If you are interested in pursuing a Senior Thesis, contact the Environmental Studies Academic Coordinator.

 

It's obvious that this thesis will require a lot of work from you. In the work you do and in your activities as a responsible member of our society, you will need the abilities developed through the thesis: researching, analyzing and evaluating data, and writing and speaking about your knowledge and conclusions.

In 1991 Environmental Studies distributed a questionnaire to 500 Environmental Studies graduates (year of graduation: 1969 to 1990) and roughly half (251) responded. Nearly three-fourths of the group were presently working in a field that involves environmental issues. When the senior thesis was required for all ES graduates (1972-1993), we recognized that many students were reluctant to undertake the thesis project, so we asked these graduates if the thesis had been optional, would they have done it? Roughly half reported that they would have avoided it, for one or more of the following reasons: fright, laziness, too much work, not enough time to do the thesis, wanting to graduate on time, and wanting to take other classes.

However, the graduates reported overwhelmingly (over 90%) that if they had not done the thesis, they now feel that they would have missed an important educational experience. What would they have missed? Typically, these graduates reported that through doing the thesis, they learned how to follow a major project through to completion. They learned how to use the library, how to talk to professionals and professors about their subject, and how to gather and analyze data. In learning that they could complete a long document, they reported that they gained confidence, improved their writing skills, improved their ability to make oral presentations, and improved their time-management skills. One graduate, now a lawyer, reported, "I learned that research involves persistence, creativity and thoroughness-which I have often had to utilize in legal research." Several reported another benefit, either the skills they developed or (more typically) the knowledge they gained about a specialized area of content led directly to their first job in environmental work.

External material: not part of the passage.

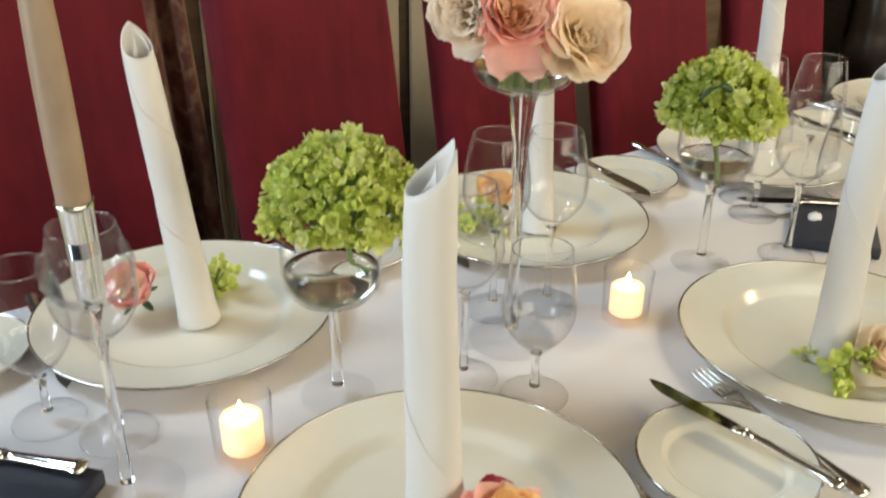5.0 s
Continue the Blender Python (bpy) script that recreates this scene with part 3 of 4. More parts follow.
def wine_glass(name, label, foot, stem, bowl_r, rim_r, height, group):
    """A clear stemmed glass of real wall thickness: foot, stem and bowl."""
    b = height - stem
    ob = thing(name, label, "glass", group=group)
    part("foot", lathe(crisp([(0, .0036), (foot * .35, .0032), (foot * .7, .0018), (foot, .0), (foot, .0012), (foot * .7, .0034), (foot * .35, .0056), (.0056, .0115), (0, .0115)]), 48), M_GLASS, ob)
    part("foot_rim", lathe([(foot + .0006 * math.cos(a), .0007 + .0006 * math.sin(a)) for a in (0, 1.05, 2.1, 3.14, 4.2, 5.24)], 48, True), M_SOLIDGLASS, ob)
    part("stem", lathe(crisp([(0, .0117), (.0055, .0117), (.0040, .022), (.0035, .032), (.0035, stem - .014), (.0058, stem - .003), (0, stem - .003)]), 20), M_SOLIDGLASS, ob)
    outer = [(0, stem - .0028), (.0060, stem - .0028)]
    n = 18
    for k in range(1, n + 1):
        s = k / n
        if s < .42:
            r = bowl_r * math.sin(math.pi / 2 * (s / .42)) ** .62
        else:
            r = bowl_r + (rim_r - bowl_r) * ((s - .42) / .58) ** 1.6
        outer.append((max(r, .008), stem + b * s))
    inner = [(max(r - .0010, .004), z) for r, z in outer[:1:-1]]
    inner = [(r, z) for r, z in inner if z > stem + .006]
    part("bowl", lathe(crisp(outer + inner + [(0, stem + .0055)], .0003), 56), M_GLASS, ob)
    part("lip", lathe([(rim_r - .0005 + .0007 * math.cos(a), height + .0004 + .0006 * math.sin(a)) for a in (0, 1.05, 2.1, 3.14, 4.2, 5.24)], 56, True), M_SOLIDGLASS, ob)
    return ob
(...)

For most of these graduates, the senior thesis modeled a process of inquiry and communication that they now use professionally. Of those currently working in environmental fields, 95% said that "thesis-like" activities (e.g., gathering and analyzing data, planning, drafting and editing reports) are either "important" or "extremely important" in their work. Perhaps more surprisingly, a strong majority of those not working in environmental fields reported the same. For example, a city planner reported, "...in my profession I'm involved in research, analysis, synthesis and presentation on a weekly basis...." Another graduate said that the thesis modeled professional processes "to a great extent! In a sense my senior thesis prepared me to write my master's thesis. The master thesis prepared me to write a book-length manuscript. They are stepping stones."

Moreover, these "thesis-like" activities of gathering and analyzing data, planning, drafting and revising reports occupy a major amount of the time Environmental Studies graduates spend at work. One quarter of the graduates working in environmental fields spend over 80% of their time in such activities; two thirds of them devote more than 40% of their time to such work. Among graduates working in non-environmental fields, over half spend more than 20% of their time doing "thesis-like" work.